Примерно тогда же я начал регулярно зарабатывать деньги, совсем небольшие. Мои учителя в Линкольне знали, что я серьезно хочу стать музыкантом. Некоторые из них слышали меня в Бруклине в выходные или на других джемах. Но я поставил себе целью хорошо учиться в школе, иначе мать с отцом запретили бы мне играть. Я стал больше заниматься.
Когда мне было шестнадцать, я познакомился с Айрин Берт, она в школе Линкольна со мной училась. У нее были очень красивые ступни. А мне всегда страшно нравились маленькие женские ножки. Рост у нее был около пяти футов и шести дюймов, а весила она около 103 фунтов. Худенькая и стройная, похожая на танцовщицу. А кожа у нее была с желтоватым отливом. Ну знаешь, вроде бы даже светлая, как это бывает у чернокожих. Она была хорошенькая и клевая, с отличной фигурой, но больше всего мне нравились ее ступни. Она была немного старше меня – кажется, она родилась 23 мая 1923 года – и училась на несколько классов впереди меня. Но я ей нравился, а у меня она была первой настоящей подружкой.
Она жила на Гусином холме, в той части Ист-Сент-Луиса, где постройки мясокомбината и хлевы, в которых после разгрузки с поезда держали коров и свиней. Там в основном жили черные бедняки. В воздухе постоянно стоял отвратительный запах паленого мяса и шерсти. А к этому запаху смерти примешивался запах навоза. Получалась странная, жуткая смесь. Это было далеко от моего района, но я часто ходил туда к Айрин. Иногда один, иногда с Мил лардом Кертисом, который к тому времени стал звездой футбола и баскетбола. Кажется, он был капитаном футбольной команды.
В Айрин я был сильно влюблен. Испытал с ней свой первый оргазм. Помню, как в первый раз все это выплеснулось из меня – я подумал, что описался, вскочил с кровати и побежал в ванную. У меня как-то и до этого был сексуальный сон – мне снилось, что я на яйце катаюсь, а оно разбилось. Но такого, как в тот первый раз с Айрин, я никогда не испытывал.

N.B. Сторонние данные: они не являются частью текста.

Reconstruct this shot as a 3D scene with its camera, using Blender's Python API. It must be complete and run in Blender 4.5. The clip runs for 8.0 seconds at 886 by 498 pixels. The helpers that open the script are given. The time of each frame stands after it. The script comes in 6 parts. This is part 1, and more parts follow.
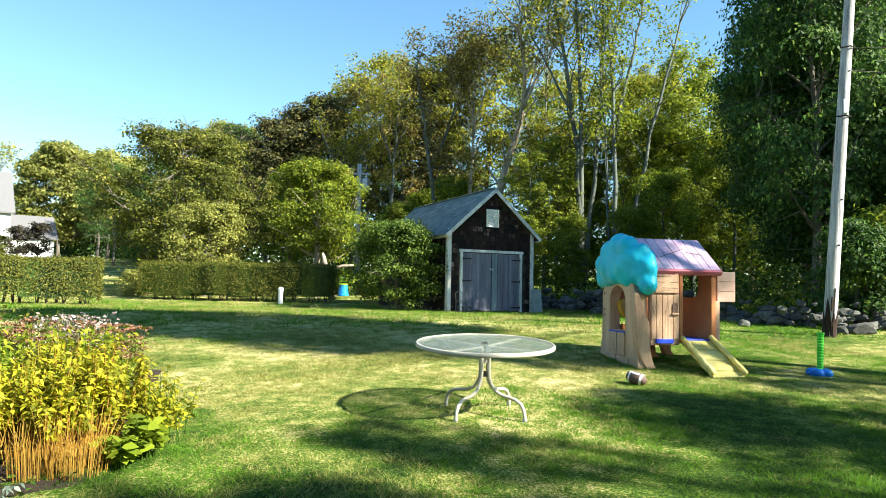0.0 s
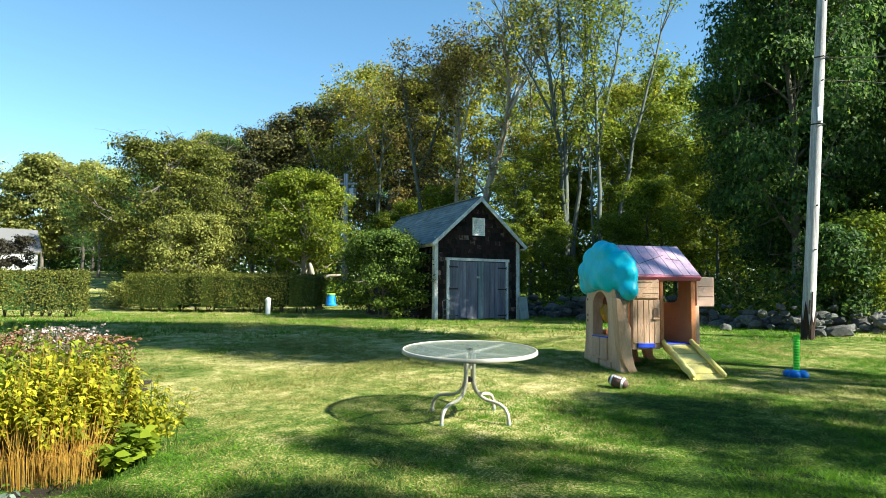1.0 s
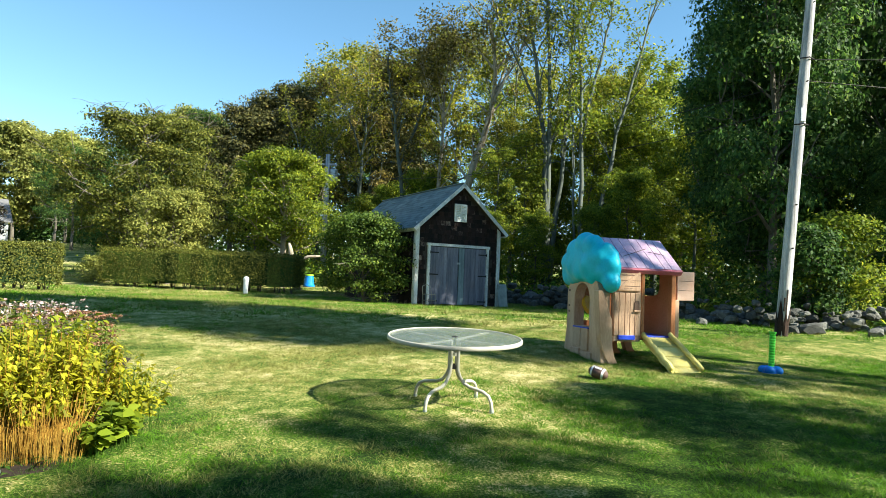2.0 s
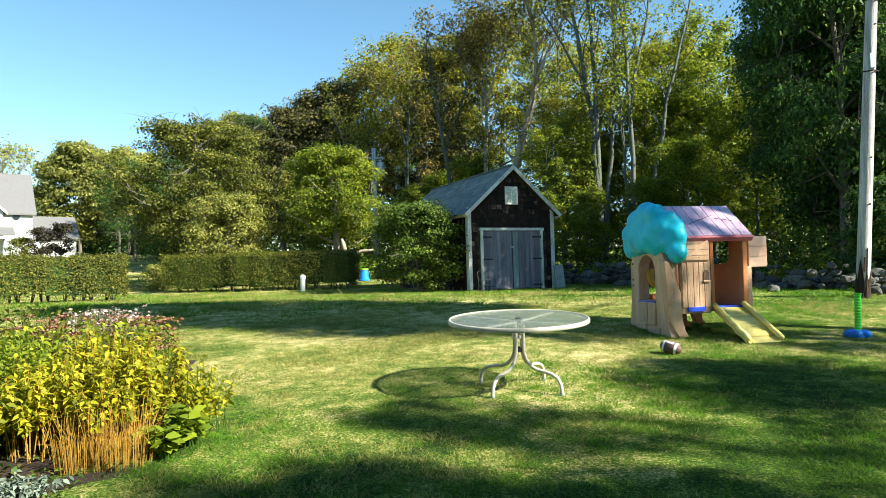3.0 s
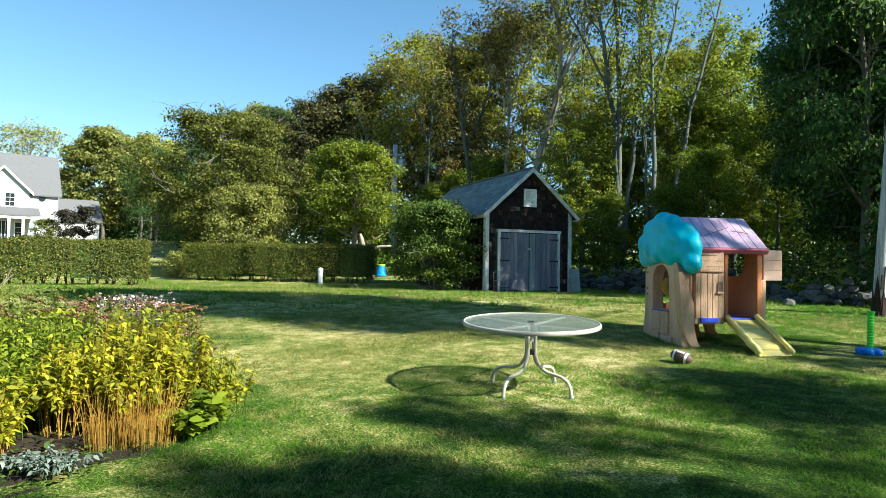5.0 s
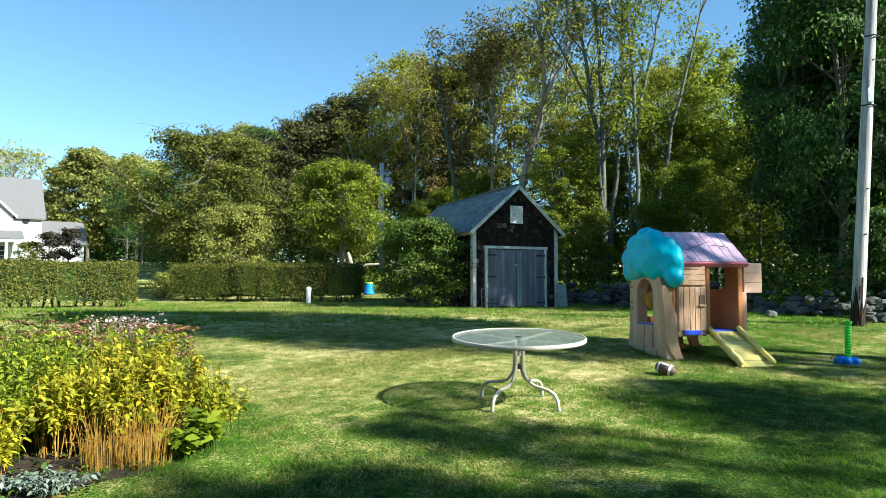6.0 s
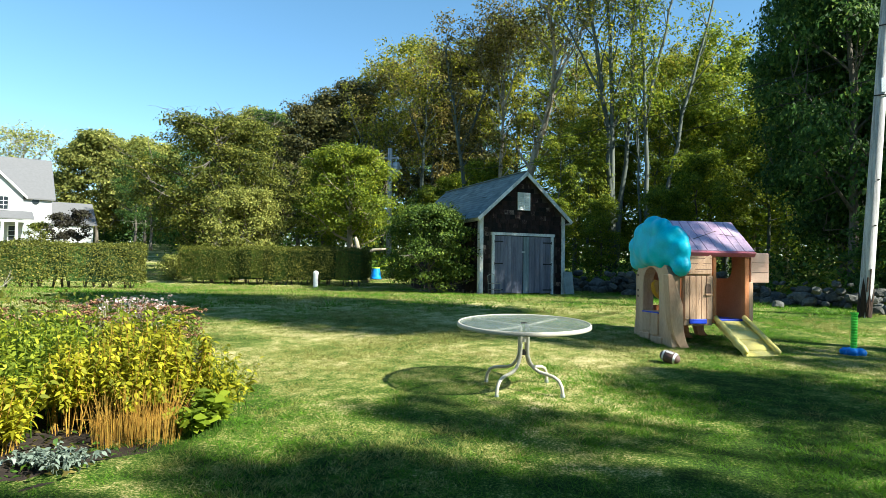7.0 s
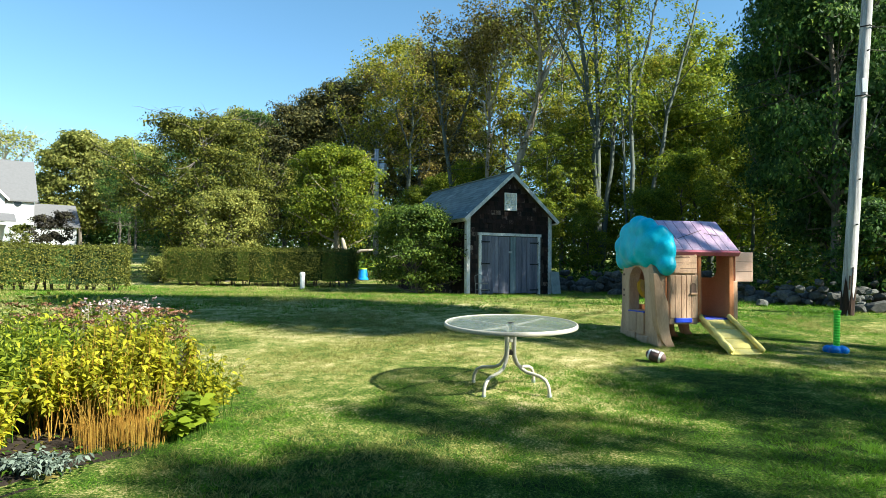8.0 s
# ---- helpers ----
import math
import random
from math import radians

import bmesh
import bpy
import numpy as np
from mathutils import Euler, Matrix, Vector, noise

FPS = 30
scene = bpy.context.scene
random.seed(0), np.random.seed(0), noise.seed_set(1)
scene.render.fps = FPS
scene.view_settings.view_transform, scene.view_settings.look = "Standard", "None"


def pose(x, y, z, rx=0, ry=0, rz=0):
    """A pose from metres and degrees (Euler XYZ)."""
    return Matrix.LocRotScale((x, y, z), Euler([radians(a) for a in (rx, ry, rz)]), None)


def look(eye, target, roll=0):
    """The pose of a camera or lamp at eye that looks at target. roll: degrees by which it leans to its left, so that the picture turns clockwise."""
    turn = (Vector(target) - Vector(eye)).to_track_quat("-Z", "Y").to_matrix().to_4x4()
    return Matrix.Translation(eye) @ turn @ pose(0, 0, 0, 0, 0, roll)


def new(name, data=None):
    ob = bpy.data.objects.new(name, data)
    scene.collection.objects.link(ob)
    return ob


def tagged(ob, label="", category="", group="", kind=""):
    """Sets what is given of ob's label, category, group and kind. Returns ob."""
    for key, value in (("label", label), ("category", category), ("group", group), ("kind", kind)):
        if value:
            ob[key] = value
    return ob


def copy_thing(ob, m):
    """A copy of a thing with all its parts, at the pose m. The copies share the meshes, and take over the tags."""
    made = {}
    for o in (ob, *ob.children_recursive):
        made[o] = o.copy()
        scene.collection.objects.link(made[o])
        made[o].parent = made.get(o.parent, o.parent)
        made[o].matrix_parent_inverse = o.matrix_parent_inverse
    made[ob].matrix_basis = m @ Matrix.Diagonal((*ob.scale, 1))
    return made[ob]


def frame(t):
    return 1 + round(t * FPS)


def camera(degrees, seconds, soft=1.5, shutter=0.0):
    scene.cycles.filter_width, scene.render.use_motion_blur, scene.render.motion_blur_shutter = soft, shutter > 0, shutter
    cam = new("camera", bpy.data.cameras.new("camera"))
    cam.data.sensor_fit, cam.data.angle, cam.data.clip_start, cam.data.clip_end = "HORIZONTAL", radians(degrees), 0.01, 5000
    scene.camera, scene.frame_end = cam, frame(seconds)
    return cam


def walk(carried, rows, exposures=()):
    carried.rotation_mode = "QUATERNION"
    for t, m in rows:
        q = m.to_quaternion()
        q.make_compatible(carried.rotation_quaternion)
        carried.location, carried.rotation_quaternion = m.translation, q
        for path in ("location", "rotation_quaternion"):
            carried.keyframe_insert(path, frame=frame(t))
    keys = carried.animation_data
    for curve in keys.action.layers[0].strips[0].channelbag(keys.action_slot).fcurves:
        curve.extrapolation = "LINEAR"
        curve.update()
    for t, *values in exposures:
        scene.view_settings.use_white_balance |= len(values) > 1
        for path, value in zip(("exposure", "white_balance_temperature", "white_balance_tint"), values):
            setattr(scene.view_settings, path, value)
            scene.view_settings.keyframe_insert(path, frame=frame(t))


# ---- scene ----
cam = camera(67.1, 8.0, 0.8)
PATH = [
    (0, (2.107, -0.207, 1.135), (2.017, 1.788, 1.256), 1.1),
    (0.5, (2.102, -0.393, 1.14), (1.952, 1.598, 1.263), 0.0),
    (1, (2.143, -0.366, 1.127), (2.09, 1.627, 1.274), 0.4),
    (1.5, (2.138, -0.597, 1.14), (2.106, 1.399, 1.269), 1.6),
    (1.7, (2.103, -0.427, 1.16), (2.104, 1.569, 1.28), 2.7),
    (2.8, (1.977, -0.288, 1.096), (2.001, 1.711, 1.161), -0.8),
    (3, (1.994, -0.139, 1.099), (1.854, 1.855, 1.165), -1.6),
    (3.5, (2.024, 0.043, 1.097), (1.585, 1.993, 1.155), -1.7),
    (4, (2.026, -0.101, 1.109), (1.522, 1.833, 1.185), -2.1),
    (4.5, (2.01, -0.263, 1.121), (1.724, 1.716, 1.172), 1.2),
    (5.8, (1.991, -0.379, 1.134), (1.847, 1.613, 1.233), 0.3),
    (6, (2.004, -0.463, 1.132), (1.851, 1.528, 1.243), -0.0),
    (6.5, (2.024, -0.421, 1.117), (1.843, 1.569, 1.198), 1.0),
    (7, (2.008, -0.489, 1.126), (1.834, 1.502, 1.195), 0.8),
    (7.5, (2.022, -0.459, 1.117), (1.895, 1.536, 1.172), 0.6),
    (8, (2.015, -0.484, 1.126), (1.879, 1.51, 1.197), 0.5),
]
walk(cam, [(t, look(eye, target, roll)) for t, eye, target, roll in PATH], [(0, 2.0, 6550, 4), (0.5, 1.82, 6350, 3), (1.0, 1.7, 6300, 2), (3.0, 1.74, 6650, 2), (3.5, 1.66, 6600, 3), (4.0, 1.56, 6200, 3), (4.5, 1.48, 6150, 2), (6.0, 1.58, 6100, 2), (8.0, 1.60, 6250, 2)])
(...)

По выходным мы с Айрин обычно ездили на трамвае в Сент-Луис по мосту через Миссисипи. Мы приезжали в «Сару и Финни» – самый богатый тогда черный район в Сент-Луисе – прямо к «Комете», лучшему кинотеатру для черных. Все путешествие обходилось нам в сорок центов. И всюду я таскал с собой трубу – ведь всегда мог представиться случай поиграть. Мне хотелось быть готовым, и иногда так и случалось.